А венгерские женщины? Почему они так себя не ведут? Вильма много раз спрашивала об этом. Почему они не режут себе вены в ванной? Ей нравится задавать те же вопросы повторно, потому что ответы не всегда повторяются. Тобиас родился по меньшей мере в трех разных местах и окончил четыре университета (в одном и том же году). У него много паспортов разных стран.

– Венгерские женщины на такое ни за что не пойдут, – сказал он однажды. – Они никогда не признают, что игра окончена – в любви, в жизни или в смерти. Венгерская женщина будет кокетничать с похоронных дел мастером, даже с кладбищенским сторожем, который только что опустил в яму ее гроб и засыпает землей. Она никогда не сдается.

Джо-Анн и Норин – не венгерские женщины, но тоже умеют кокетничать так, что только держись.

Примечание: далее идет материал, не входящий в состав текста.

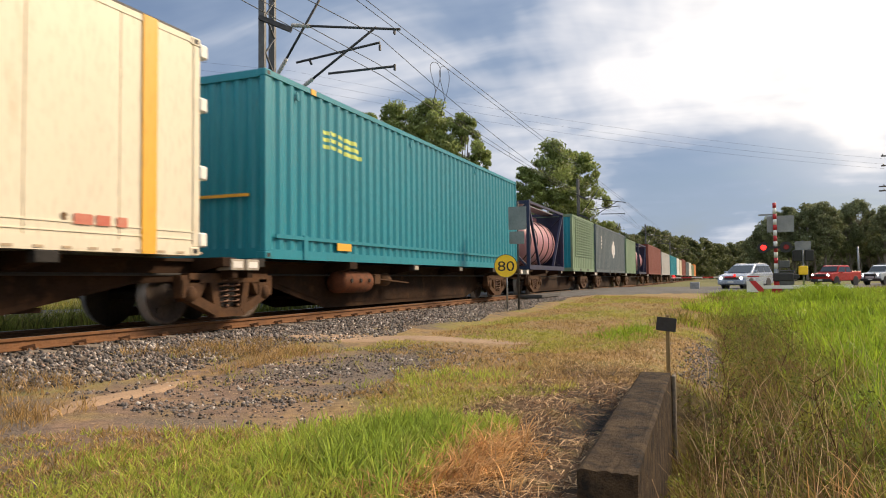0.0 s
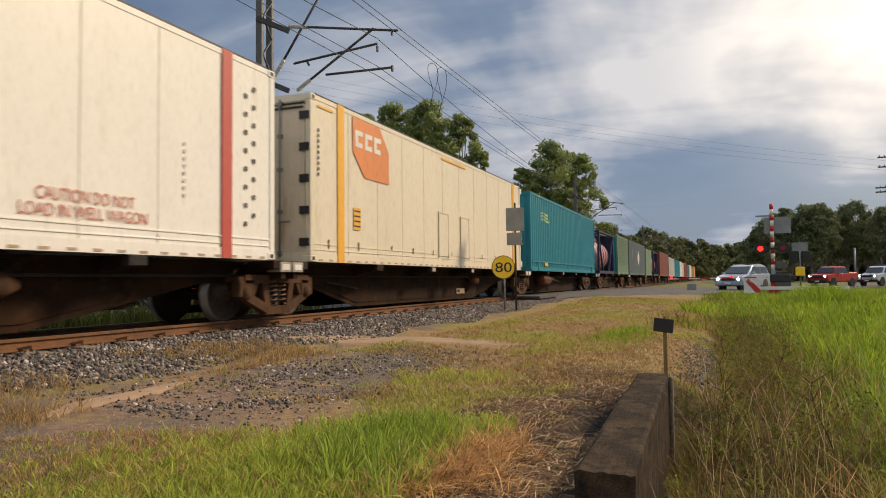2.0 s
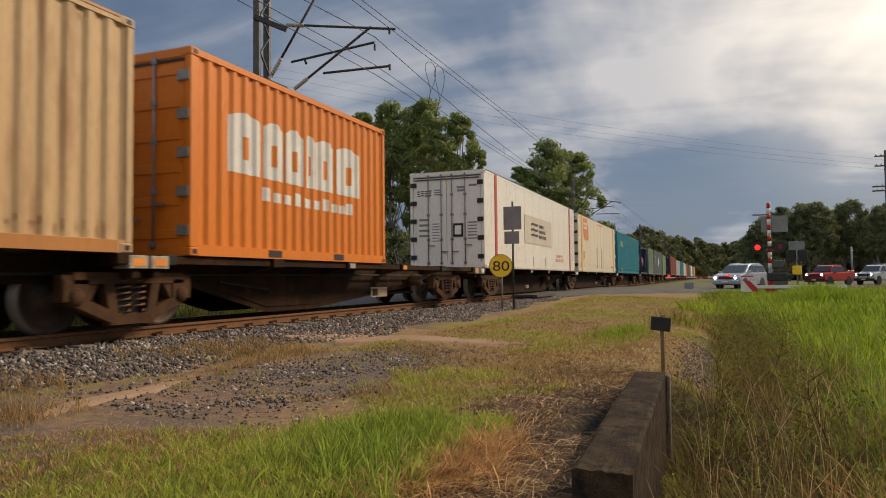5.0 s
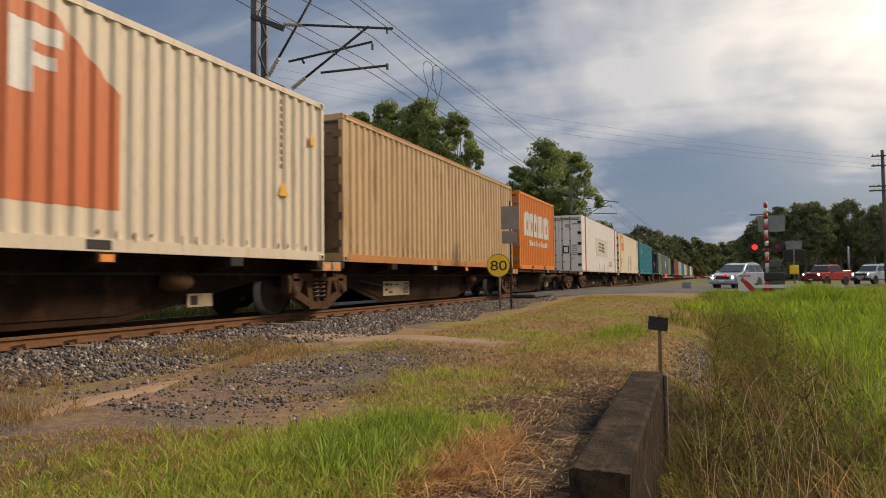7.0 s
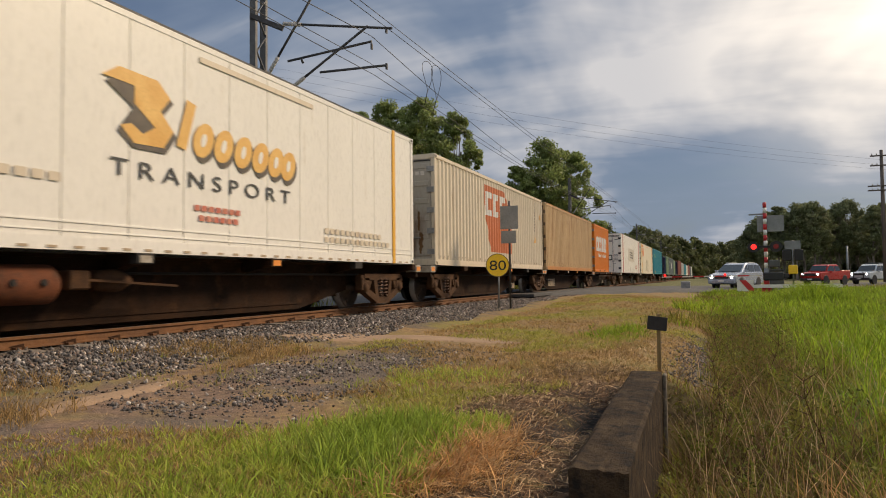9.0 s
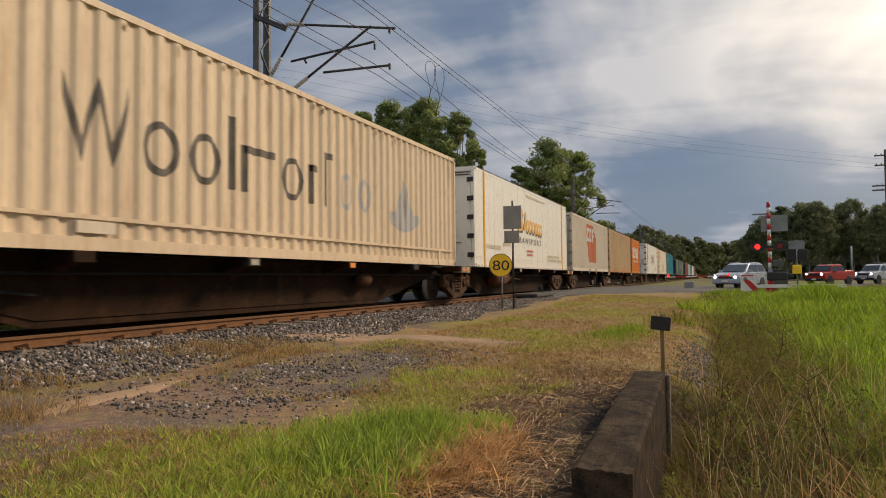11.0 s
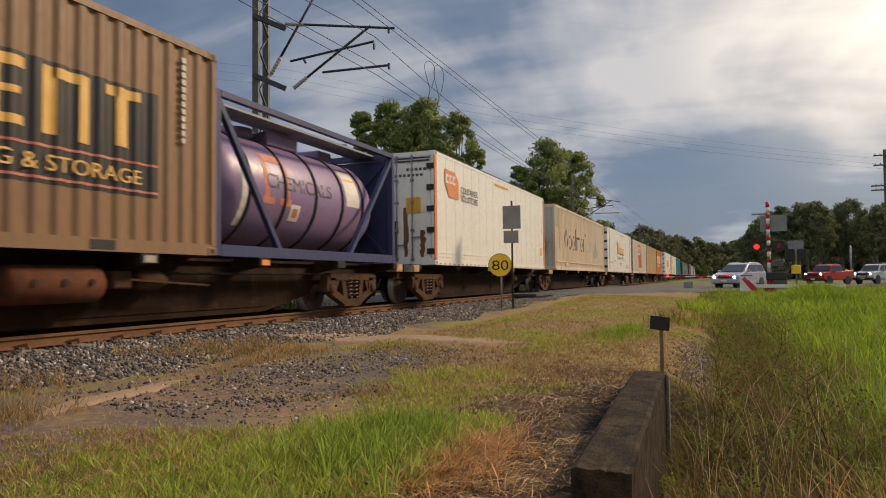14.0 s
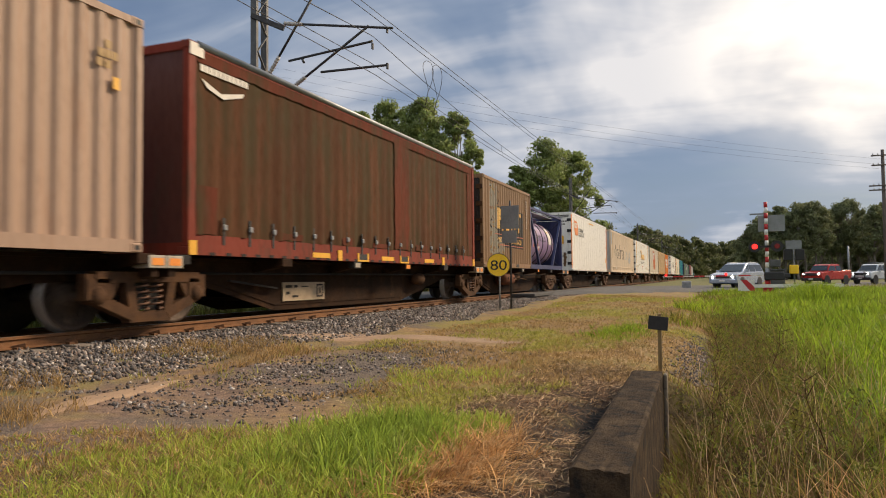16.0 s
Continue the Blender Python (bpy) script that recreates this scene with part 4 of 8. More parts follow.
def side_frame_mesh():
    """Cast truck side: an arch with two triangular windows and an open spring nest."""
    bm = bmesh.new()
    x0, x1 = 0.86, 1.0
    beams = [((-0.90, 0.22), (0.90, 0.22), 0.16), ((-0.98, 0.26), (-0.98, -0.06), 0.13), ((0.98, 0.26), (0.98, -0.06), 0.13),
             ((-0.92, -0.02), (-0.28, -0.28), 0.15), ((0.28, -0.28), (0.92, -0.02), 0.15), ((-0.36, -0.29), (0.36, -0.29), 0.14),
             ((-0.40, 0.24), (-0.29, -0.26), 0.15), ((0.40, 0.24), (0.29, -0.26), 0.15), ((-0.58, 0.20), (-0.74, -0.06), 0.13), ((0.58, 0.20), (0.74, -0.06), 0.13)]
    for (ya, za), (yb, zb), w in beams:
        beam(bm, ((x0 + x1) / 2, ya, za), ((x0 + x1) / 2, yb, zb), x1 - x0, w)
    for y in (-0.86, 0.86):
        lathe(bm, [(0.80, 0.12), (1.0, 0.12), (1.04, 0.085), (1.05, 0.03)], False, 14, (0, y, 0.0))
        box(bm, 0.85, 1.01, y - 0.17, y + 0.17, -0.05, 0.2)
    return mesh_of("side_frame", bm, M["bogie"])


def spring_mesh():
    """One coil spring, a helix that stands upright."""
    bm = bmesh.new()
    turns, per, r, w = 5, 12, 0.095, 0.017
    rings = []
    for k in range(turns * per + 1):
        a = 2 * math.pi * k / per
        c = Vector((0.93 + r * math.cos(a), r * math.sin(a), -0.2 + 0.39 * k / (turns * per)))
        out = Vector((math.cos(a), math.sin(a), 0))
        rings.append([bm.verts.new(c + out * w * math.cos(q) + Vector((0, 0, w * math.sin(q)))) for q in (0.79, 2.36, 3.93, 5.5)])
    for a, b in zip(rings, rings[1:]):
        for q in range(4):
            bm.faces.new((a[q], b[q], b[(q + 1) % 4], a[(q + 1) % 4])).smooth = True
    bmesh.ops.recalc_face_normals(bm, faces=bm.faces)
    return mesh_of("spring", bm, M["spring"])


SHARED = dict(wheelset=wheelset_mesh(), side_frame=side_frame_mesh(), spring=spring_mesh())
axles = []           # wheelsets, which turn
far_frame = SHARED["side_frame"].copy()
far_frame.transform(Matrix.Diagonal((-1, 1, 1, 1)))
far_frame.flip_normals()
AXLE_Z = RAIL_Z + 0.44


def bogie(wagon, y, base_z):
    b = part("bogie", boxes((-0.85, 0.85, -0.2, 0.2, 0.08, 0.3), (-0.3, 0.3, -0.28, 0.28, 0.3, 0.4)), M["bogie"], wagon, "rusty cast steel bogie", at=(0, y, AXLE_Z - base_z))
    part("side_frame", SHARED["side_frame"], None, b)
    part("side_frame", far_frame, None, b)
    for y2 in (-0.12, 0.12):
        part("spring", SHARED["spring"], None, b, at=(0, y2, 0))
    part("spring_core", boxes((0.87, 0.91, -0.2, 0.2, -0.2, 0.2)), M["dark"], b)
    part("brake_beam", boxes((-0.7, 0.7, -0.36, -0.3, -0.12, 0.0), (-0.7, 0.7, 0.3, 0.36, -0.12, 0.0)), M["dark"], b)
    for y2 in (-0.86, 0.86):
        axles.append((part("wheelset", SHARED["wheelset"], None, b, at=(0, y2, 0)), y2))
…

Будь у них веера из перьев, они сейчас хлопали бы Тобиаса по рукам. Будь у них букеты, они швыряли бы ему розовые бутоны. Будь у них щиколотки, они их демонстрировали бы. А так они только глупо улыбаются. Вильму так и подмывает сказать: «Ведите себя на свои годы», но что под этим подразумевается?

С Джо-Анн она знакома по бассейну. Она старается дважды в неделю проплыть длину бассейна хотя бы несколько раз – на это она пока еще способна, при условии, что ей помогут влезть в воду и вылезти, а также проведут в раздевалку. И с Норин она, кажется, встречалась раньше на каком-то мероприятии вроде концерта: она помнит это голубиное воркование, грудное тремоло. Она понятия не имеет, как выглядят эти женщины, хотя боковым зрением видит, что обе одеты в малиновое.

Тобиас счастлив, что обрел новых слушательниц. Он уже успел сказать Норин, что она сегодня ослепительна, а Джо-Анн намекнул, что, будь он прежним, не удержался бы, оставшись с ней наедине. «Если бы молодость знала, если бы старость могла», – произносит он. Что это за звук – неужели он целует дамам ручки? Дамы хихикают. Точнее, лет двадцать назад это было бы хихиканьем. Сейчас это кудахтанье, писк, одышка; шелестение опавших листьев в порыве ветра. Голосовые связки укорачиваются, горестно думает Вильма. Легкие съеживаются. Все иссыхает.